As I mentioned yesterday, no man is an island. Our success in life, while certainly dependent on our own commitment and motivation, is also influenced by those we meet and associate with along the way. Our coaches, friends, family, teachers, employers, and even our opponents all contribute to our success in some way. Athletic scholarships, league championships, and world records are testaments to the time and energy these people have spent helping us achieve our potential. We may never have realized our full potential if not for a coach’s trust, a parent’s patience, a teacher’s guidance, friends’ support, or an opponent’s challenge somewhere along the way. While everyone’s experience is different, we all have someone to thank for helping us succeed. Below we examine 11 different “types” you will encounter on your road to greatness. Down the road when you hoist that championship trophy, sign that commitment letter, or accept that job offer, remember to thank these people for helping you reach your goals.
At the top of your list of supporters is your oldest and most trustworthy mentor. For me, that man is my father. My first mate and best friend – the rock on which I built my dream – is the one person I lean on for everything. As men our opinions often differ but as blood I can always trust him to give me unbiased, sometimes painfully honest, advice. Finding truth, trust, and friendship within your own family is essential for withstanding adverse situations in uncharted waters (like opening a new business). Now more than ever, I am proud to be the fruit from the Caligiuri tree.

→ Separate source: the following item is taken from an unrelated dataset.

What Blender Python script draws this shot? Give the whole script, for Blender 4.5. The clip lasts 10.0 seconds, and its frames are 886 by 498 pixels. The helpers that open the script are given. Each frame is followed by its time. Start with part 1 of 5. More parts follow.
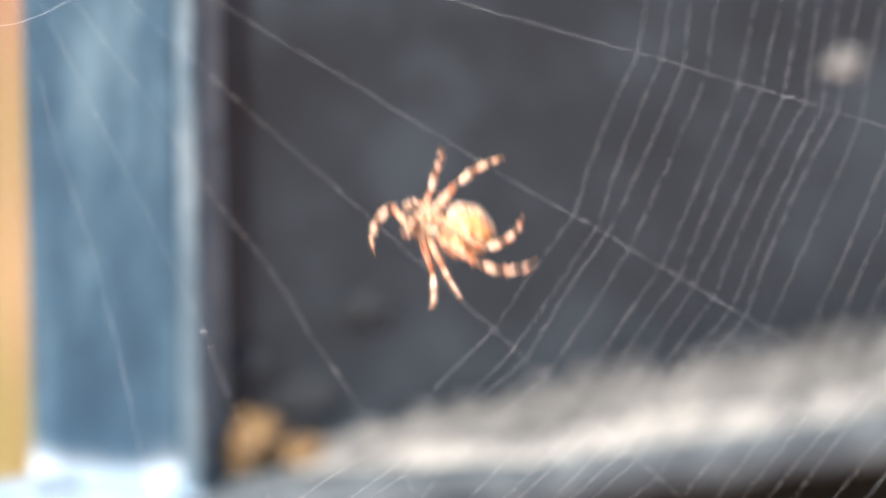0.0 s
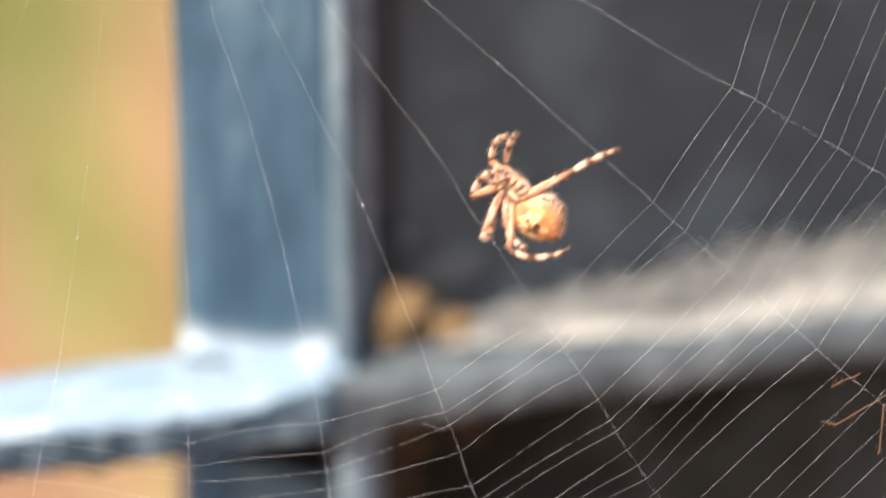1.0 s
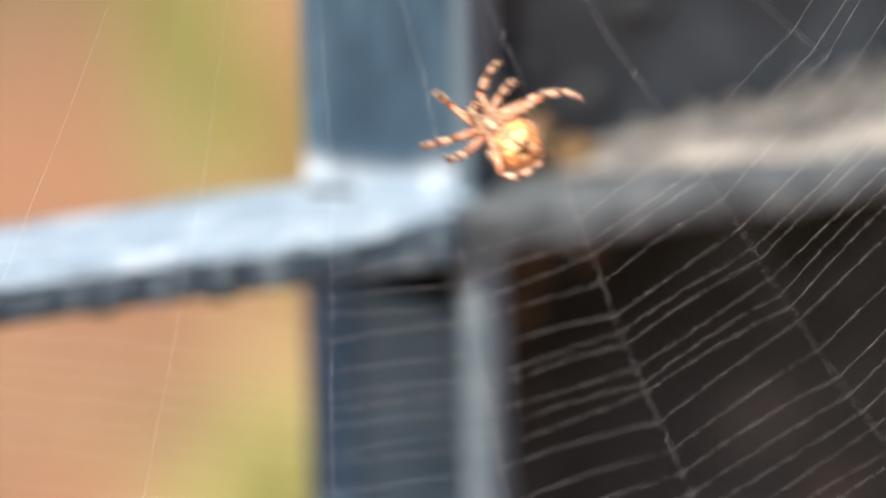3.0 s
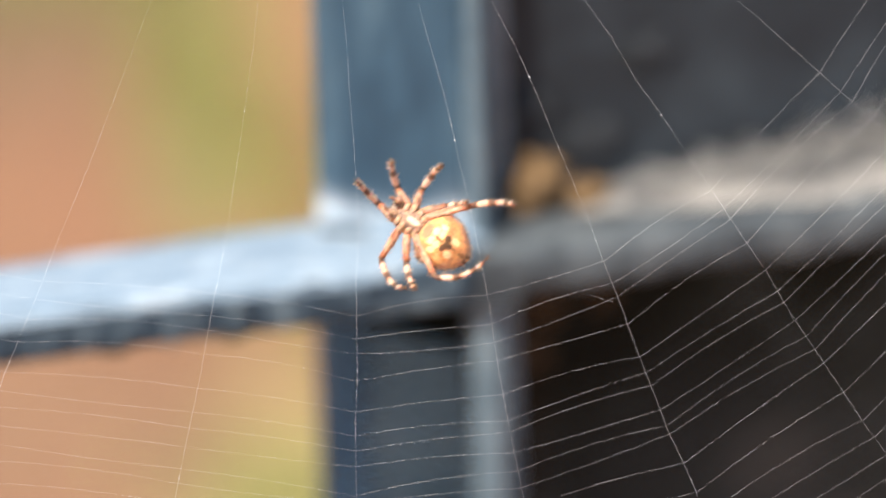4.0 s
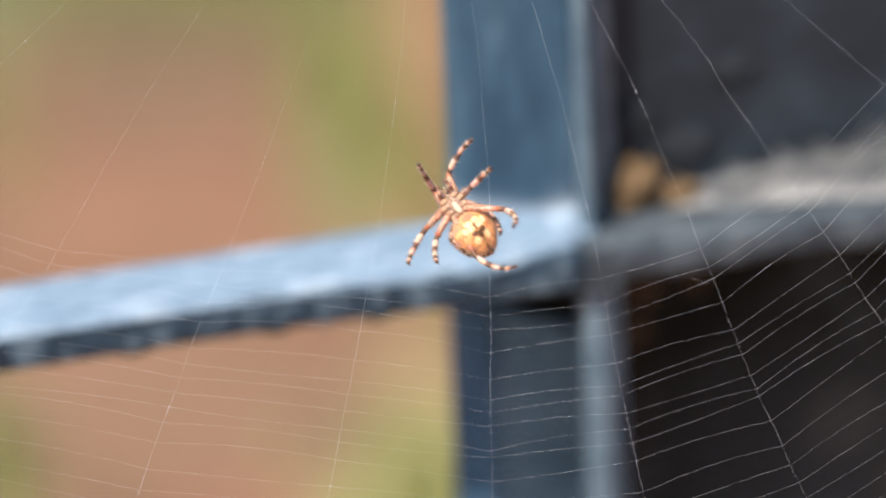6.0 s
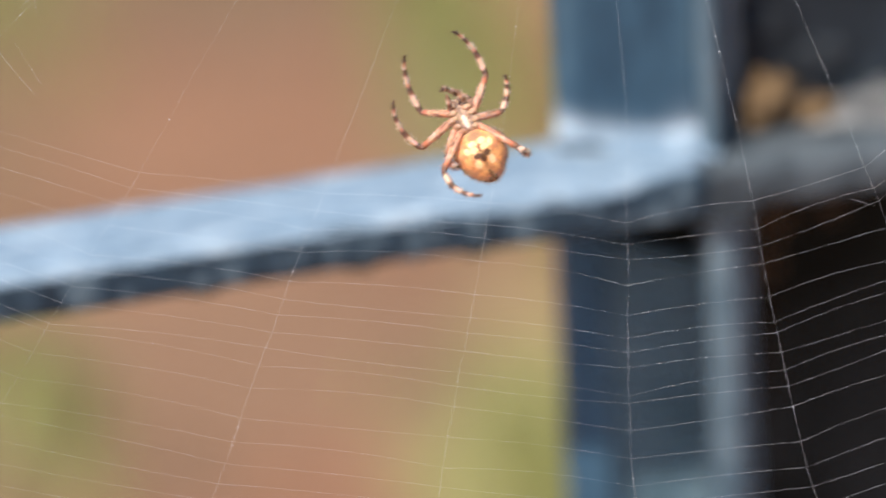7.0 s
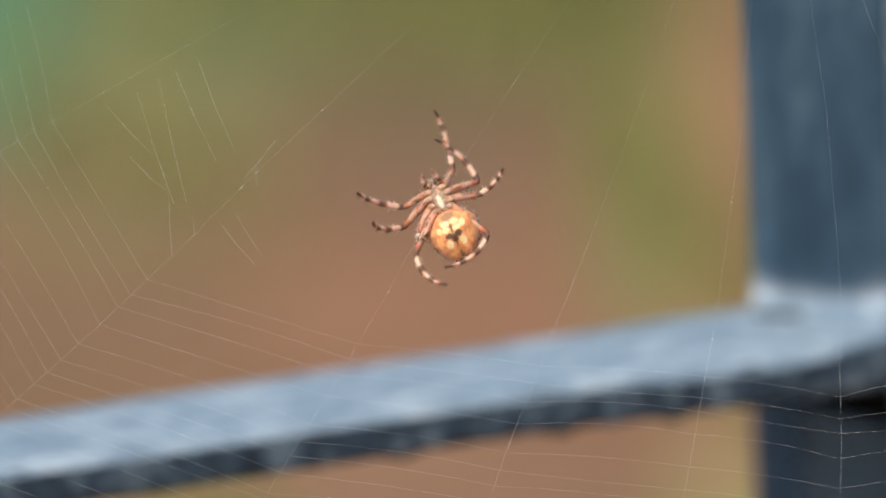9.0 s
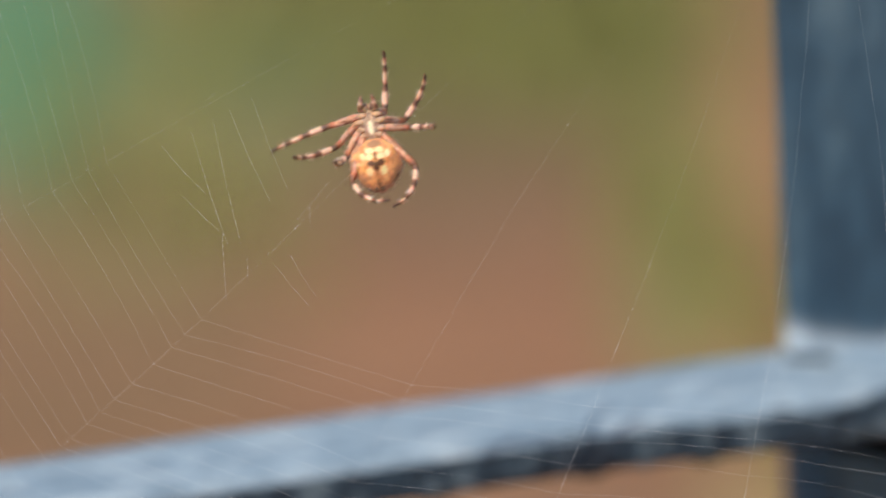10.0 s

Next on the list are your close teammates who bolster your vision and actively work to make it a reality. They silently bear witness to your success, never presuming to take it as their own, and keep you focused on the goal in times of trouble. My staff – Mark, Max, and Steve are walls around our prize. If these walls could talk, spectators would rush ahead to listen. The SP philosophy is only as strong as the weakest believer, and when it comes to these men there are no weak believers. They buy in to our methodology – our belief system – one hundred percent. Their loyalty is my proof. Surround yourself with people who believe in you and the power of we will withstand any invasion of doubt.
If you’re smart, you will have at least one “failure” on your list to thank as well. We all read books and see movies based on inspiring success stories, but true education often comes from failure. Find a friend who has failed and is willing to talk about it. Caution is experienced failure. Incorporate cautious mentors into your closest circle. Place respect in their forethought, admiration in their disbelief, and patience in their process. They lay salt so you won’t slip – even in June.
If I sold wood pellets and called them gold nuggets, my wife would support me. My wife is my spine – instant support. Search eagerly for friendship, companionship, or everlasting relationship with a person who publicly supports everything you stand for. As an extension of my existence, my spouse embodies, embraces, and emits all that I believe. A house once made of straw is now made from brick.
All great leaders befriend an even greater pessimist – an optimist with experience. Pessimism is associated with risk and optimism is reflective of comfort. If you immerse yourself in a bed of roses you’ll never be able to hold a stem of thorns. Find discomfort in all that you do. Find people who think nothing like you, and use that perspective to improve your weaknesses.
Unfortunately success doesn’t come without it’s share of adversaries, as we have noted before. At some point on your journey, you may experience the stinging pain of betrayal. That one friend, teammate, or colleague who let jealousy get the best of them, who chose to undermine your aspirations out of spite. Thank them for testing your character. When the immediate pain subsided it gave way to motivation, and strengthened your resolve. Instead of returning the pain in kind, like myself, you will take the high road and be a better person for it.
That’s 8 people on my list so far. A rock, 3 witnesses, a failure, my spine, a pessimist, and a traitor. The last 3 confidants go to my friends. Not just acquaintances, I mean real friends – the kind I might not see on a daily basis but can still call in the middle of the night. I’ve noticed that when some friends fade out of touch for periods of time, others are more prominent in my day to day life. Maintaining friendships requires great effort – consistent effort. These friends and their contributions are always changing but never disappearing. Include forever friends in all that you do. My hometown friends keep me grounded – remind me of the Joe they once knew, what they found so attractive about our friendship, and what it is about my character that they will always cherish. People change. I’ve changed. But my roots will never change.
The taller your tree, the deeper your roots. Never forget your roots.